• **What you will do**
Your task is to output the listing word for word, with pictures excluded.

— start of Data section —

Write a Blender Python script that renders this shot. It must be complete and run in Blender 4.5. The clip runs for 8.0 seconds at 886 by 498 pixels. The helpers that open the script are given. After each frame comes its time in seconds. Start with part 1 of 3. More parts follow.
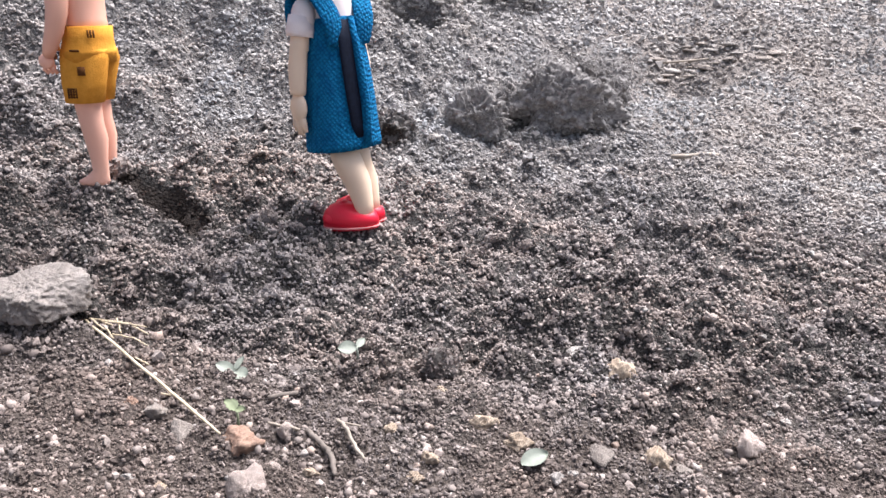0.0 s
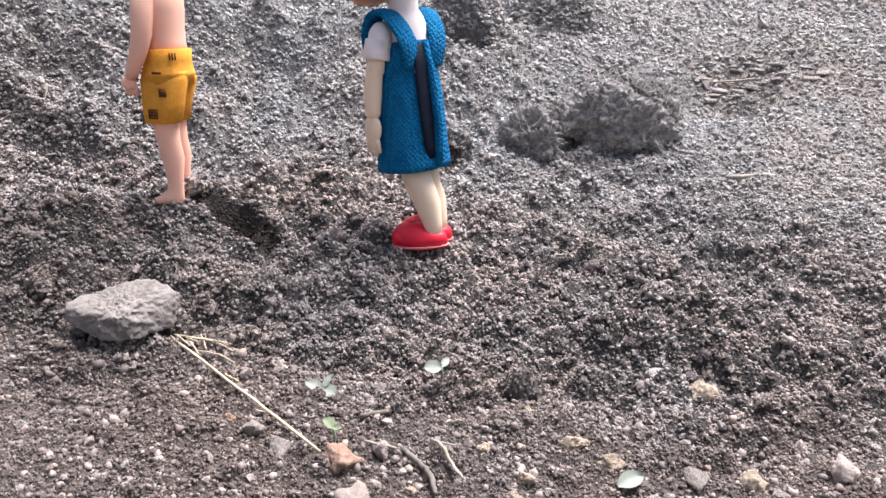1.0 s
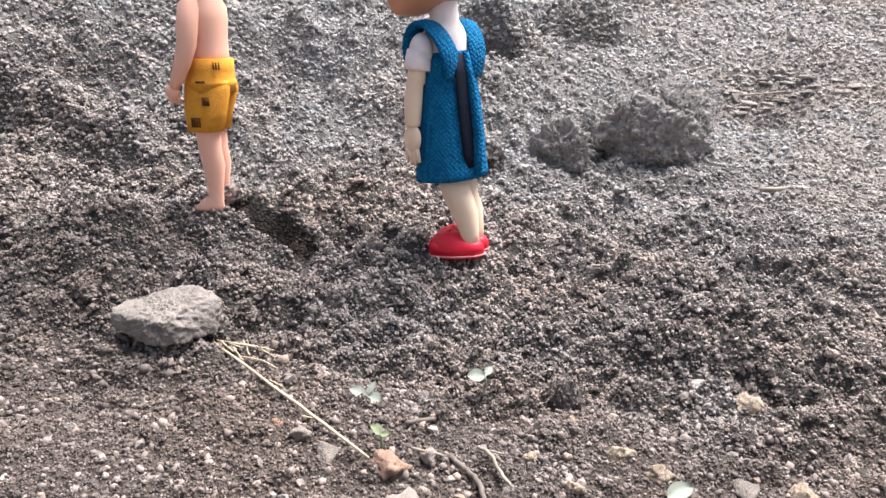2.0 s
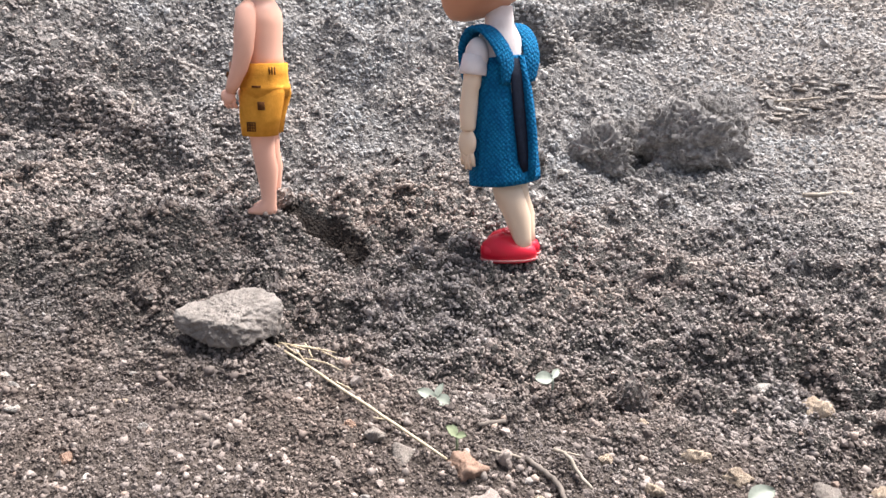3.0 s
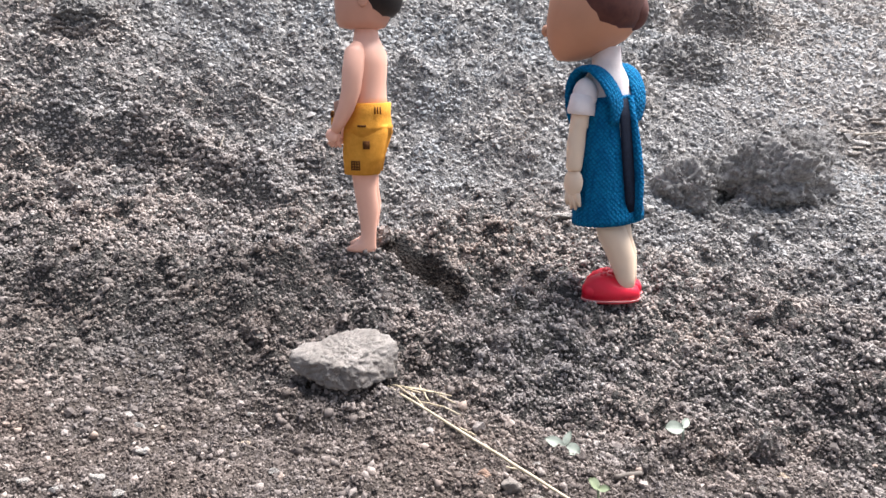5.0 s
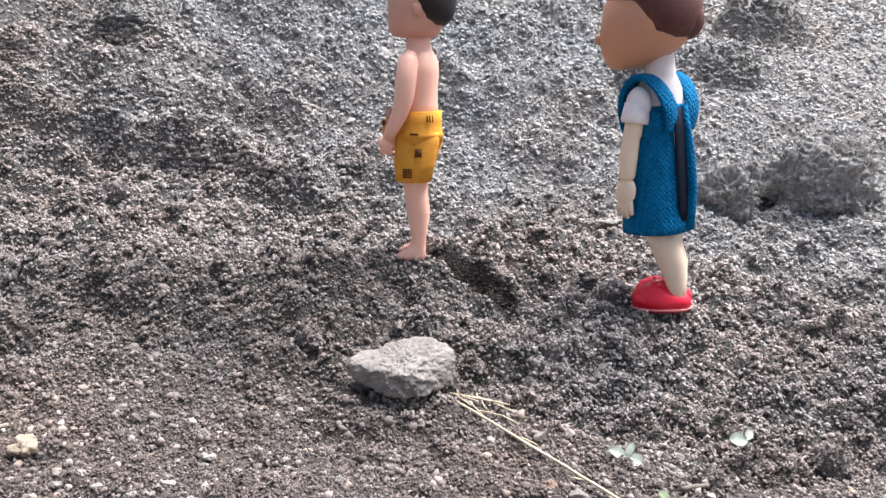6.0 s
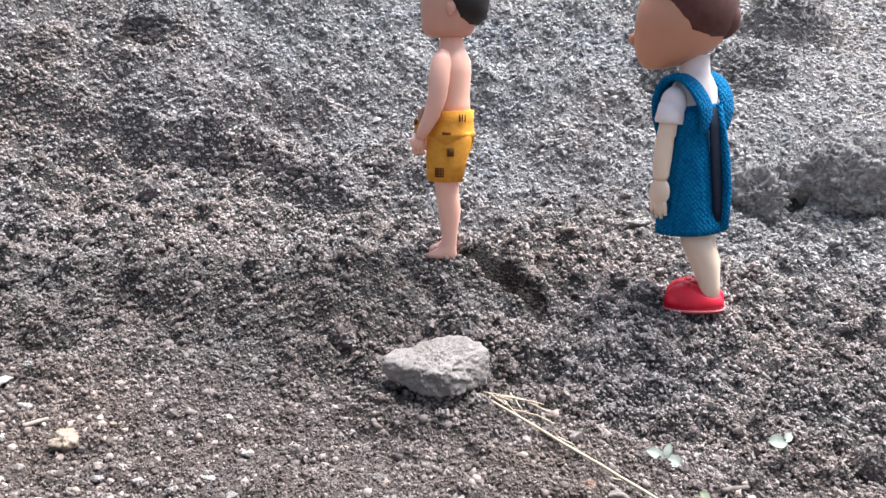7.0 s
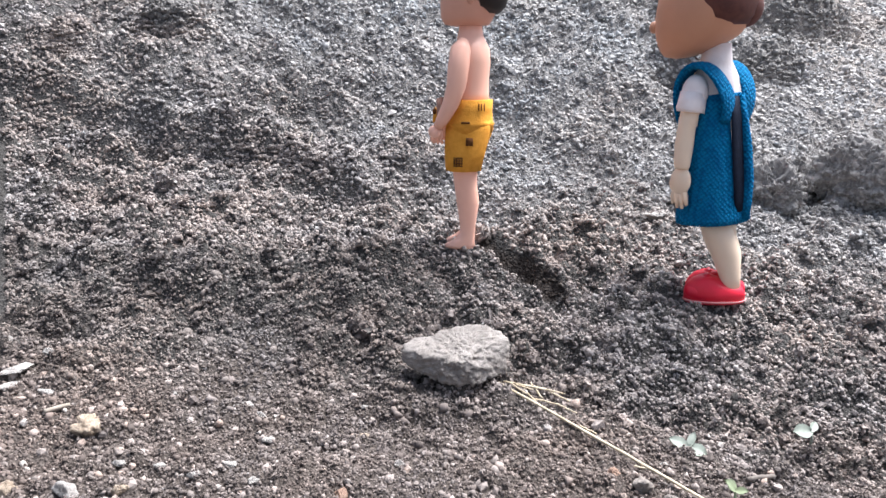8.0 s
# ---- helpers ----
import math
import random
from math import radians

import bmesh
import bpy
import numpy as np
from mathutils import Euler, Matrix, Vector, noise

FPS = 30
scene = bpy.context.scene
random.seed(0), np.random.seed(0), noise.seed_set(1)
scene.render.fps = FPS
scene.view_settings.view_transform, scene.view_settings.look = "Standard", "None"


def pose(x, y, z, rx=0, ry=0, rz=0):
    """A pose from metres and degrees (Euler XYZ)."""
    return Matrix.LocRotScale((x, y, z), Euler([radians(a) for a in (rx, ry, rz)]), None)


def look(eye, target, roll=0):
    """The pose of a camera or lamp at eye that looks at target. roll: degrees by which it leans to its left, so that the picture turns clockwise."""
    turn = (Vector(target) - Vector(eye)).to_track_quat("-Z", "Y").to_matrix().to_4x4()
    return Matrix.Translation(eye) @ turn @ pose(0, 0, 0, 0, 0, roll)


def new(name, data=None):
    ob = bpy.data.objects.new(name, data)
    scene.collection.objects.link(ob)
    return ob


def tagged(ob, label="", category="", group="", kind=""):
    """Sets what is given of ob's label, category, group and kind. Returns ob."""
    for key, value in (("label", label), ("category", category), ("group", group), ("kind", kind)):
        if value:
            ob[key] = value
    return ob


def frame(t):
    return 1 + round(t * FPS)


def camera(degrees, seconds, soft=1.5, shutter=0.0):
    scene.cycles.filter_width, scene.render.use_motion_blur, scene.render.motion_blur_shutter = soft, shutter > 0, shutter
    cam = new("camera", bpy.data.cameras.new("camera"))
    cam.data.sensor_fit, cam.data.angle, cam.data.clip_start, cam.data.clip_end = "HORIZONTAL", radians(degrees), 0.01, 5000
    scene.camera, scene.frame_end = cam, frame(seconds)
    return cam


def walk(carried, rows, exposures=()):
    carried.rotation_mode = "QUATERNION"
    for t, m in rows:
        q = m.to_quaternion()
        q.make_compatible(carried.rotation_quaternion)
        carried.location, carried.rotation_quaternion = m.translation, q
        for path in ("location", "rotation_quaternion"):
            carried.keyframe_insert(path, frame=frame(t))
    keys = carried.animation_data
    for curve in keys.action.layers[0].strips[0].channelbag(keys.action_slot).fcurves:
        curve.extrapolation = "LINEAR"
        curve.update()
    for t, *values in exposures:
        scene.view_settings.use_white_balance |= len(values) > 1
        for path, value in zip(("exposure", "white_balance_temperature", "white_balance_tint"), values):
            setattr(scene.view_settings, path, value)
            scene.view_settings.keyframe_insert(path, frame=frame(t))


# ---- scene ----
cam = camera(62.47, 8.0, soft=1.55)
PATH = [
    (0, (0.00024, 0.02624, 0.20054), (-0.00034, 0.97594, -0.11261), -0.013),
    (0.5, (-0.02060, 0.02394, 0.20017), (-0.03189, 0.97621, -0.10487), -0.023),
    (1, (-0.03968, 0.02071, 0.20653), (-0.06350, 0.97597, -0.08827), 0.054),
    (1.2, (-0.04424, 0.01911, 0.20576), (-0.07417, 0.97525, -0.08562), 0.087),
    (2.3, (-0.06523, 0.01709, 0.20534), (-0.11283, 0.97681, -0.07154), 0.275),
    (2.5, (-0.07276, 0.01636, 0.20235), (-0.12303, 0.97642, -0.07291), 0.250),
    (3, (-0.09183, 0.01403, 0.20211), (-0.14735, 0.97563, -0.06666), 0.189),
    (3.5, (-0.10387, 0.01706, 0.21040), (-0.16480, 0.98110, -0.04828), 0.109),
    (4, (-0.12240, 0.01832, 0.21620), (-0.19159, 0.98426, -0.03314), 0.060),
    (4.5, (-0.13950, 0.01685, 0.21373), (-0.21904, 0.98371, -0.02887), 0.087),
    (4.7, (-0.14280, 0.01675, 0.21192), (-0.22878, 0.98419, -0.02613), 0.086),
    (6, (-0.17752, 0.01235, 0.21809), (-0.29243, 0.97734, -0.01770), 0.048),
    (6.5, (-0.18181, 0.01163, 0.21954), (-0.30696, 0.97559, -0.01522), 0.082),
    (7, (-0.19121, 0.00999, 0.21720), (-0.32472, 0.97271, -0.01805), 0.155),
    (7.5, (-0.19608, 0.01081, 0.20983), (-0.33621, 0.97251, -0.02576), 0.205),
    (8, (-0.19889, 0.00948, 0.20934), (-0.34390, 0.97040, -0.02647), 0.174),
]
walk(cam, [(t, look(eye, target, roll)) for t, eye, target, roll in PATH],
     [(0, 1.46, 6270, 14), (1.2, 1.46, 6270, 14), (2.4, 1.53, 6560, 11), (3.5, 1.53, 6520, 11), (4.6, 1.53, 6320, 10), (6, 1.60, 6150, 9.5), (7, 1.61, 6010, 9.5), (8, 1.62, 6030, 9.5)])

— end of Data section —

• **Output**
Write a Blender Python script that renders this shot. It must be complete and run in Blender 4.5. The clip runs for 8.0 seconds at 886 by 498 pixels. The helpers that open the script are given. After each frame comes its time in seconds. Start with part 1 of 3. More parts follow.
0.0 s
1.0 s
2.0 s
3.0 s
5.0 s
6.0 s
7.0 s
8.0 s
# ---- helpers ----
import math
import random
from math import radians

import bmesh
import bpy
import numpy as np
from mathutils import Euler, Matrix, Vector, noise

FPS = 30
scene = bpy.context.scene
random.seed(0), np.random.seed(0), noise.seed_set(1)
scene.render.fps = FPS
scene.view_settings.view_transform, scene.view_settings.look = "Standard", "None"


def pose(x, y, z, rx=0, ry=0, rz=0):
    """A pose from metres and degrees (Euler XYZ)."""
    return Matrix.LocRotScale((x, y, z), Euler([radians(a) for a in (rx, ry, rz)]), None)


def look(eye, target, roll=0):
    """The pose of a camera or lamp at eye that looks at target. roll: degrees by which it leans to its left, so that the picture turns clockwise."""
    turn = (Vector(target) - Vector(eye)).to_track_quat("-Z", "Y").to_matrix().to_4x4()
    return Matrix.Translation(eye) @ turn @ pose(0, 0, 0, 0, 0, roll)


def new(name, data=None):
    ob = bpy.data.objects.new(name, data)
    scene.collection.objects.link(ob)
    return ob


def tagged(ob, label="", category="", group="", kind=""):
    """Sets what is given of ob's label, category, group and kind. Returns ob."""
    for key, value in (("label", label), ("category", category), ("group", group), ("kind", kind)):
        if value:
            ob[key] = value
    return ob


def frame(t):
    return 1 + round(t * FPS)


def camera(degrees, seconds, soft=1.5, shutter=0.0):
    scene.cycles.filter_width, scene.render.use_motion_blur, scene.render.motion_blur_shutter = soft, shutter > 0, shutter
    cam = new("camera", bpy.data.cameras.new("camera"))
    cam.data.sensor_fit, cam.data.angle, cam.data.clip_start, cam.data.clip_end = "HORIZONTAL", radians(degrees), 0.01, 5000
    scene.camera, scene.frame_end = cam, frame(seconds)
    return cam


def walk(carried, rows, exposures=()):
    carried.rotation_mode = "QUATERNION"
    for t, m in rows:
        q = m.to_quaternion()
        q.make_compatible(carried.rotation_quaternion)
        carried.location, carried.rotation_quaternion = m.translation, q
        for path in ("location", "rotation_quaternion"):
            carried.keyframe_insert(path, frame=frame(t))
    keys = carried.animation_data
    for curve in keys.action.layers[0].strips[0].channelbag(keys.action_slot).fcurves:
        curve.extrapolation = "LINEAR"
        curve.update()
    for t, *values in exposures:
        scene.view_settings.use_white_balance |= len(values) > 1
        for path, value in zip(("exposure", "white_balance_temperature", "white_balance_tint"), values):
            setattr(scene.view_settings, path, value)
            scene.view_settings.keyframe_insert(path, frame=frame(t))


# ---- scene ----
cam = camera(62.47, 8.0, soft=1.55)
PATH = [
    (0, (0.00024, 0.02624, 0.20054), (-0.00034, 0.97594, -0.11261), -0.013),
    (0.5, (-0.02060, 0.02394, 0.20017), (-0.03189, 0.97621, -0.10487), -0.023),
    (1, (-0.03968, 0.02071, 0.20653), (-0.06350, 0.97597, -0.08827), 0.054),
    (1.2, (-0.04424, 0.01911, 0.20576), (-0.07417, 0.97525, -0.08562), 0.087),
    (2.3, (-0.06523, 0.01709, 0.20534), (-0.11283, 0.97681, -0.07154), 0.275),
    (2.5, (-0.07276, 0.01636, 0.20235), (-0.12303, 0.97642, -0.07291), 0.250),
    (3, (-0.09183, 0.01403, 0.20211), (-0.14735, 0.97563, -0.06666), 0.189),
    (3.5, (-0.10387, 0.01706, 0.21040), (-0.16480, 0.98110, -0.04828), 0.109),
    (4, (-0.12240, 0.01832, 0.21620), (-0.19159, 0.98426, -0.03314), 0.060),
    (4.5, (-0.13950, 0.01685, 0.21373), (-0.21904, 0.98371, -0.02887), 0.087),
    (4.7, (-0.14280, 0.01675, 0.21192), (-0.22878, 0.98419, -0.02613), 0.086),
    (6, (-0.17752, 0.01235, 0.21809), (-0.29243, 0.97734, -0.01770), 0.048),
    (6.5, (-0.18181, 0.01163, 0.21954), (-0.30696, 0.97559, -0.01522), 0.082),
    (7, (-0.19121, 0.00999, 0.21720), (-0.32472, 0.97271, -0.01805), 0.155),
    (7.5, (-0.19608, 0.01081, 0.20983), (-0.33621, 0.97251, -0.02576), 0.205),
    (8, (-0.19889, 0.00948, 0.20934), (-0.34390, 0.97040, -0.02647), 0.174),
]
walk(cam, [(t, look(eye, target, roll)) for t, eye, target, roll in PATH],
     [(0, 1.46, 6270, 14), (1.2, 1.46, 6270, 14), (2.4, 1.53, 6560, 11), (3.5, 1.53, 6520, 11), (4.6, 1.53, 6320, 10), (6, 1.60, 6150, 9.5), (7, 1.61, 6010, 9.5), (8, 1.62, 6030, 9.5)])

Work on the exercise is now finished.